BMTC caters to 45 percent trips everyday, with its fleet of just over 6000 buses. It serves the pourakarmikas, street vendors, garment workers, students, retired senior citizens and lakhs of urban poor. Unless BMTC is strengthened, spending thousands of crores on the elevated corridors, Metro, Satellite Town Ring Road and Peripheral Ring Road will not help them.

For a regular commuter, better connectivity, faster commute and affordability are important concerns. Comprehensive reforms are needed to address these, so as to improve BMTC services, make it affordable to wider sections of society, increase the modal share of bus, and reduce congestion.
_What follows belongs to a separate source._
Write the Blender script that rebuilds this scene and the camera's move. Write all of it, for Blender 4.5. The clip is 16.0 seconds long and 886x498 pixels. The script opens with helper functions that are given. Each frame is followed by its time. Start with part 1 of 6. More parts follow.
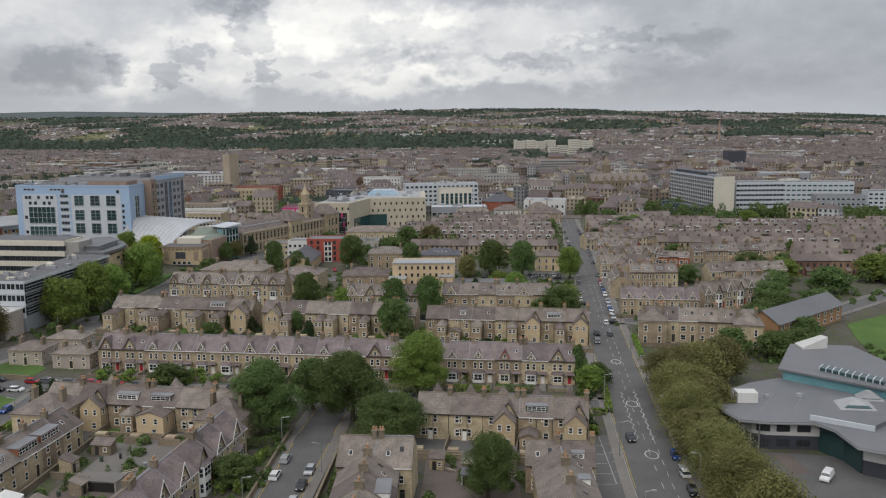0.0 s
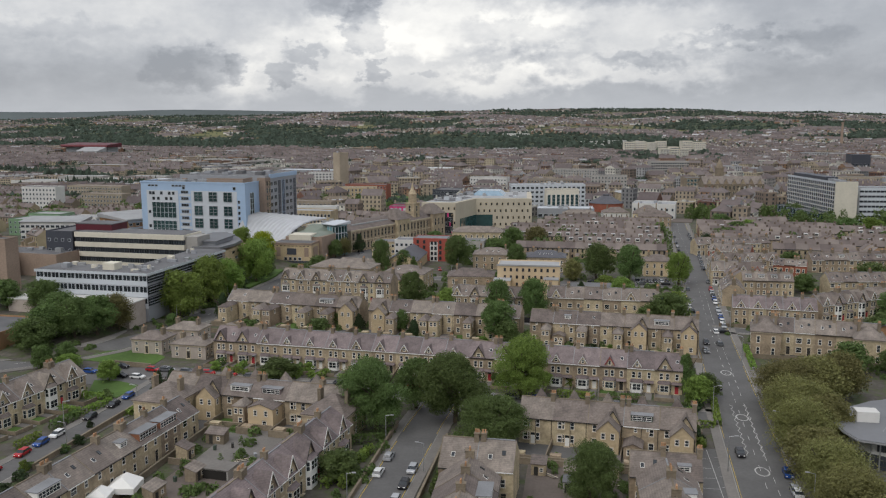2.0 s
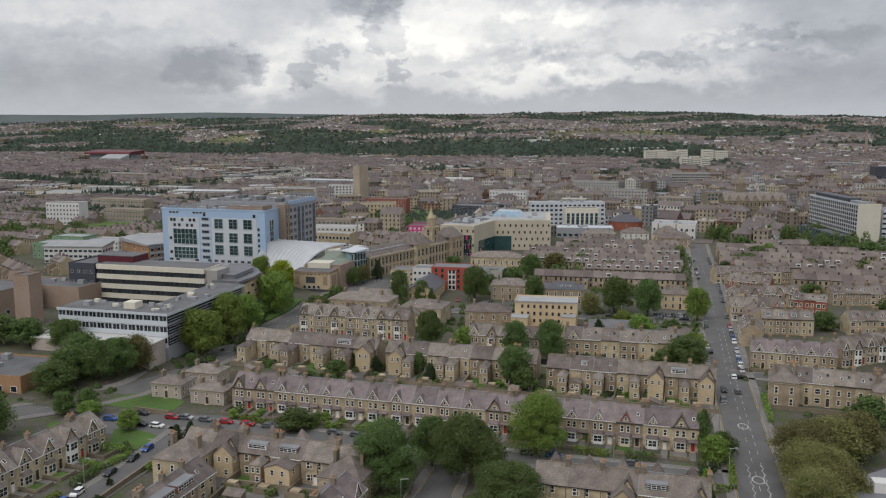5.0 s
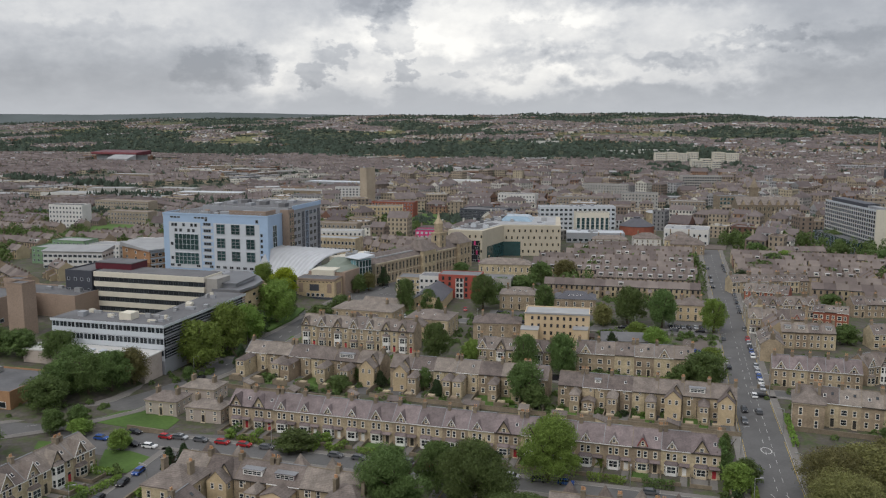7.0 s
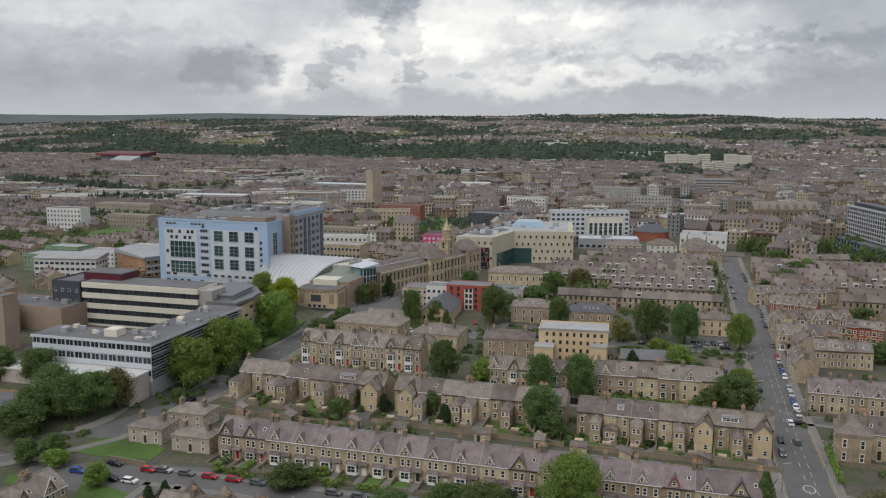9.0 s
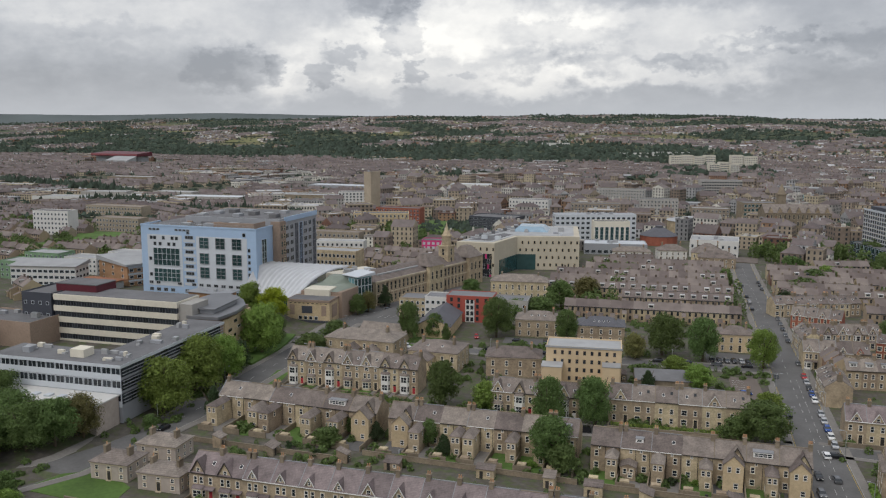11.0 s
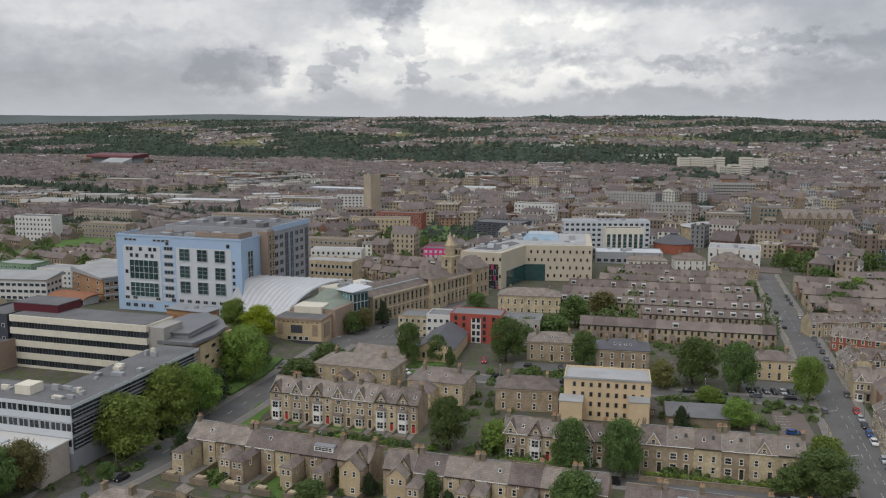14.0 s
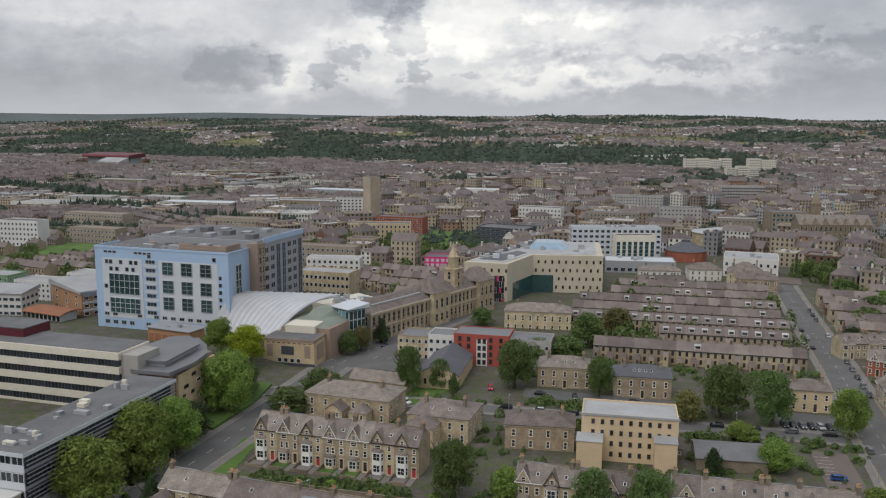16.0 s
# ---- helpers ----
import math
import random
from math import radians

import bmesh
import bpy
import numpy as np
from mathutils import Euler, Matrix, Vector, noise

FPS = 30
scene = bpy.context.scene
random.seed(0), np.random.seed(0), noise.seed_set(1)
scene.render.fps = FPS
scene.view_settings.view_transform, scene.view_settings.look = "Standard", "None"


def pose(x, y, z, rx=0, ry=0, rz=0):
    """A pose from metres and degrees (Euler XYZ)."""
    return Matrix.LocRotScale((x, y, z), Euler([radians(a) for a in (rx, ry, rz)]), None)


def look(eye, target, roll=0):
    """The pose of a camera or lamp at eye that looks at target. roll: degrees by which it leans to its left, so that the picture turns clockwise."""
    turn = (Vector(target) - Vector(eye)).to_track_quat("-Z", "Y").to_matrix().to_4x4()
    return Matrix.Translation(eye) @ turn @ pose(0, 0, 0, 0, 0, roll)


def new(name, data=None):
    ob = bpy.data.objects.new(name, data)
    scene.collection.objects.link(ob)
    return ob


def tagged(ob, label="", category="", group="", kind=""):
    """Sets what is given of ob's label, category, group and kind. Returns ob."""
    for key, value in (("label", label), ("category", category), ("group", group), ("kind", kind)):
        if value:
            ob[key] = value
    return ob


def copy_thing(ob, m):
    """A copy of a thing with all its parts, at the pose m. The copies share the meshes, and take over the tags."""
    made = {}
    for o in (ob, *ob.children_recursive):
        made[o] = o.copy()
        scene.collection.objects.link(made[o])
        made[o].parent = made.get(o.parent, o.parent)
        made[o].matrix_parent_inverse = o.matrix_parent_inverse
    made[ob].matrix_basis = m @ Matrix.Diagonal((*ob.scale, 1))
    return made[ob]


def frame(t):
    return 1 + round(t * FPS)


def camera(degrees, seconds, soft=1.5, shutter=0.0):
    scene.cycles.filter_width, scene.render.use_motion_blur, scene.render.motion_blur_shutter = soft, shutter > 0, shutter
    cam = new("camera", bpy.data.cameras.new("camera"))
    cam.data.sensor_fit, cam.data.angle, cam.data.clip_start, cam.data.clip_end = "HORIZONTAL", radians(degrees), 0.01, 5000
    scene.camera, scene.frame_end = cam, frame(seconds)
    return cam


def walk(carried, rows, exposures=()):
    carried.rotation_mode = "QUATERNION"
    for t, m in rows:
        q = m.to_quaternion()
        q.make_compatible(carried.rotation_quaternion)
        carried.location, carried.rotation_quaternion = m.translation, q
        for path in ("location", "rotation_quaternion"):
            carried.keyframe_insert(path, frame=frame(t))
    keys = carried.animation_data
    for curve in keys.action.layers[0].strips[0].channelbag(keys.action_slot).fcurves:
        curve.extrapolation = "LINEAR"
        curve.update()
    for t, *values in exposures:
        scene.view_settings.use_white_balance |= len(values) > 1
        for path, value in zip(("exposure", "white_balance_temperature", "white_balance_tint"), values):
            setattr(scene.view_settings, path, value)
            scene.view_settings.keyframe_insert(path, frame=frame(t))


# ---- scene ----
# camera: seconds, eye, heading to the left, pitch, roll
cam = camera(53.958, 16.0, soft=1.2)
PATH = [
    (0.0, 0.0, 0.0, 75.0, 2.152, -8.602, -0.443),
    (0.5, -0.3, -0.2, 74.97, 4.647, -8.571, -0.335),
    (1.0, -0.24, -0.34, 74.99, 8.225, -8.561, -0.199),
    (1.5, -0.11, -0.07, 75.07, 8.547, -8.565, -0.198),
    (2.0, -0.48, -0.24, 75.99, 9.086, -8.619, -0.15),
    (2.5, -0.41, -0.39, 78.38, 10.251, -8.706, -0.089),
    (3.0, 0.0, -0.2, 81.17, 10.325, -8.692, -0.166),
    (3.5, 0.15, -0.03, 83.89, 10.329, -8.655, -0.161),
    (4.0, 0.15, -0.5, 87.12, 10.294, -8.69, -0.12),
    (4.5, 0.45, 0.0, 89.74, 10.338, -8.636, -0.112),
    (7.0, -1.98, 14.28, 93.03, 10.933, -8.59, 0.072),
    (8.0, -4.16, 25.22, 93.21, 11.207, -8.533, 0.112),
    (9.0, -6.96, 36.82, 93.55, 11.409, -8.532, 0.154),
    (11.5, -13.25, 69.53, 93.2, 11.451, -8.501, 0.21),
    (12.5, -16.52, 81.7, 92.6, 11.463, -8.404, 0.245),
    (13.5, -18.57, 93.58, 92.65, 11.549, -8.409, 0.235),
    (14.5, -21.36, 106.72, 93.2, 11.63, -8.472, 0.252),
    (15.2, -23.67, 116.39, 93.99, 11.651, -8.503, 0.294),
    (16.0, -26.51, 127.73, 95.14, 11.655, -8.531, 0.37),
]


def aim(x, y, z, yaw, pitch, roll):
    a, b = radians(yaw), radians(pitch)
    way = Vector((-math.sin(a) * math.cos(b), math.cos(a) * math.cos(b), math.sin(b)))
    eye = Vector((x, y, z))
    return look(eye, eye + 100 * way, roll)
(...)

These reform efforts should also be publicly-funded. We urge the government to take a holistic social perspective on BMTC, and undertake serious reforms to help the corporation to more effectively play the central role it has in Bengaluru’s mobility.
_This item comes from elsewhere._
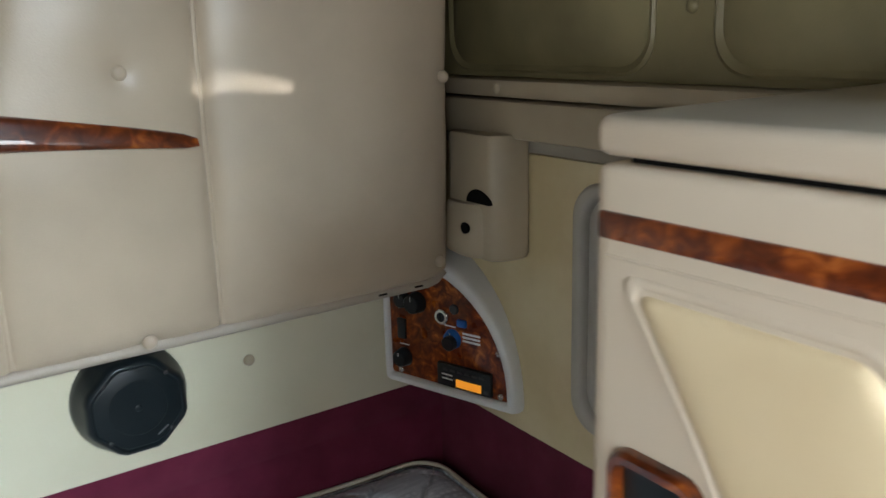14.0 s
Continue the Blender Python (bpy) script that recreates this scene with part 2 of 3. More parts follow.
def part(name, bm, mat, parent=None, label="", m=None, angle=40):
    """Links a bmesh as one mesh, in place, under its thing or part."""
    if m is not None:
        bm.transform(m)
        if m.determinant() < 0:
            bmesh.ops.reverse_faces(bm, faces=bm.faces[:])
    me = bpy.data.meshes.new(name)
    bm.to_mesh(me)
    bm.free()
    me.materials.append(mat)
    me.polygons.foreach_set("use_smooth", [True] * len(me.polygons))
    me.set_sharp_from_angle(angle=radians(angle))
    ob = new(name, me)
    if parent is not None:
        ob.parent = parent
        home = parent.matrix_basis if parent.parent is None else Matrix()
        ob.matrix_parent_inverse = home.inverted()
    if label:
        ob["label"] = label
    return ob


def box(x0, x1, y0, y1, z0, z1, r=0.0, seg=2, bm=None):
    bm = bm or bmesh.new()
    m = Matrix.Translation(((x0 + x1) / 2, (y0 + y1) / 2, (z0 + z1) / 2)) @ Matrix.Diagonal((abs(x1 - x0), abs(y1 - y0), abs(z1 - z0), 1))
    made = bmesh.ops.create_cube(bm, size=1, matrix=m)
    if r:
        edges = list({e for v in made["verts"] for e in v.link_edges})
        bmesh.ops.bevel(bm, geom=edges, offset=r, segments=seg, affect="EDGES", profile=0.5)
    return bm


def axis_map(axis):
    """(u, v, depth) to the world: the plane across that axis."""
    return {"x": lambda u, v, d: (d, u, v), "y": lambda u, v, d: (u, d, v), "z": lambda u, v, d: (u, v, d)}[axis]


def rounded(u0, u1, v0, v1, r, n=5):
    pts = []
    for cu, cv, a0 in ((u1 - r, v1 - r, 0), (u0 + r, v1 - r, 90), (u0 + r, v0 + r, 180), (u1 - r, v0 + r, 270)):
        for k in range(n + 1):
            a = radians(a0 + 90 * k / n)
            pts.append((cu + r * math.cos(a), cv + r * math.sin(a)))
    return pts


def soften(pts, r, n=4):
    """A polygon with its corners rounded by r."""
    out = []
    for i, p in enumerate(pts):
        p, a, b = Vector(p), Vector(pts[i - 1]), Vector(pts[(i + 1) % len(pts)])
        ra = min(r, (a - p).length * 0.45)
        rb = min(r, (b - p).length * 0.45)
        s, e = p + (a - p).normalized() * ra, p + (b - p).normalized() * rb
        for k in range(n + 1):
            t = k / n
            out.append(tuple(s * (1 - t) ** 2 + p * 2 * t * (1 - t) + e * t ** 2))
    return out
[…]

[This article is based on a press release shared by Vinay Sreenivasa of Bengaluru Bus Prayanikara Vedike, and has been republished here with minimal edits]
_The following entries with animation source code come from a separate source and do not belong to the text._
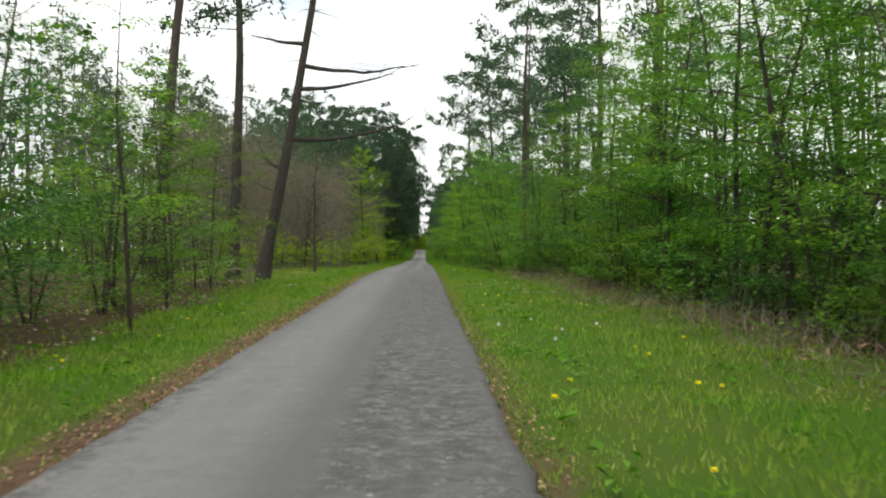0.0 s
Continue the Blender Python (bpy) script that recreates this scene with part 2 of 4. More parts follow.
def road_material():
    m = Nodes("asphalt")
    pos = m.add("NewGeometry").outputs["Position"]
    sep = m.add("SeparateXYZ", Vector=pos)
    x, y = sep.outputs["X"], sep.outputs["Y"]

    def times(a, *more):
        for q in more:
            a = m.math("MULTIPLY", a, q)
        return a

    def step(v, lo, hi):
        n = m.add("MapRange", Value=v)
        m.put(n, "From Min", lo)
        m.put(n, "From Max", hi)
        return n.outputs[0]

    def band(v, lo, hi, soft):
        return times(step(v, lo - soft / 2, lo + soft / 2), step(v, hi + soft / 2, hi - soft / 2))

    lengthwise = m.add("Mapping", Vector=pos)
    lengthwise.inputs["Scale"].default_value = (1.0, 0.12, 1.0)
    wander = times(m.math("ADD", m.noise(0.9, 4, lengthwise.outputs[0]), -0.5), 0.35)
    ragged = times(m.math("ADD", m.noise(9, 4, pos, 0.8), -0.5), 0.22)
    xw = m.math("ADD", m.math("ADD", x, wander), ragged)
    fine, mid, large = m.noise(70, 3, pos, 0.8), m.noise(7, 5, pos, 0.7), m.noise(0.7, 4, lengthwise.outputs[0])
    col = m.ramp(m.math("ADD", times(large, 0.6), times(mid, 0.4)), [(0.3, (0.185, 0.183, 0.176)), (0.7, (0.28, 0.276, 0.265))])
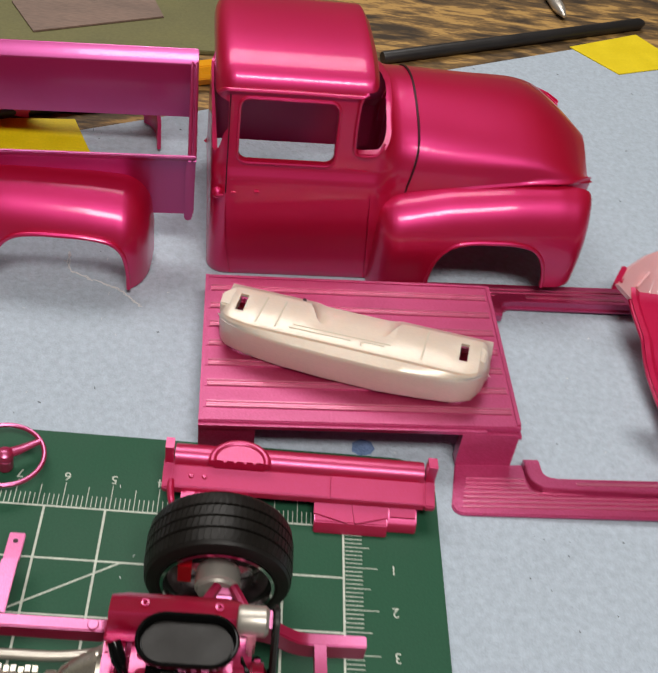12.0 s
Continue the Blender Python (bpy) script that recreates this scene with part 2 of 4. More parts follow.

  1. Sandeep Anirudhan says:

    Taking those AC Buses off the Bengaluru roads and replacing them with high quality Non AC buses would be a really good idea!

    First of all, That would give Bengaluru an incentive to Re-green and Air condition the city once again! 🙂 Now the ones that travel in AC wont care much about the air quality or weather outside the bus!

    Secondly, that would allow BMTC to get many times more buses with the same money! Wiser. We need many times more buses for the Bus service to be pervasive and dependable.

  2. Dan says:

    Getting more busses to cater to a wider economic band is great but why remove ac busses, folks who take these busses like me are going to be forced to drive perso al vehicles for more comfort, this is only going to increase the traffic.

  3. Vasanth Ramu says:

    Already lot of people are using private transportation for the comforts and last mile problem. Volvo city buses had pulled lot of private vehicle users for the excellent suspension , low floor and air conditioning. This is shifting problems to other RTCs. Mysore for example charges 20 rupees to Chamundi Hills compared to bmtc which charges 19 for even 2 kms. How can the other RTCs be profitable. This is nothing but over milking. All cities are starting Volvo services in contradiction to BMTC. Prayanikara Vedike users might not be using Volvo, hence they are seconding this.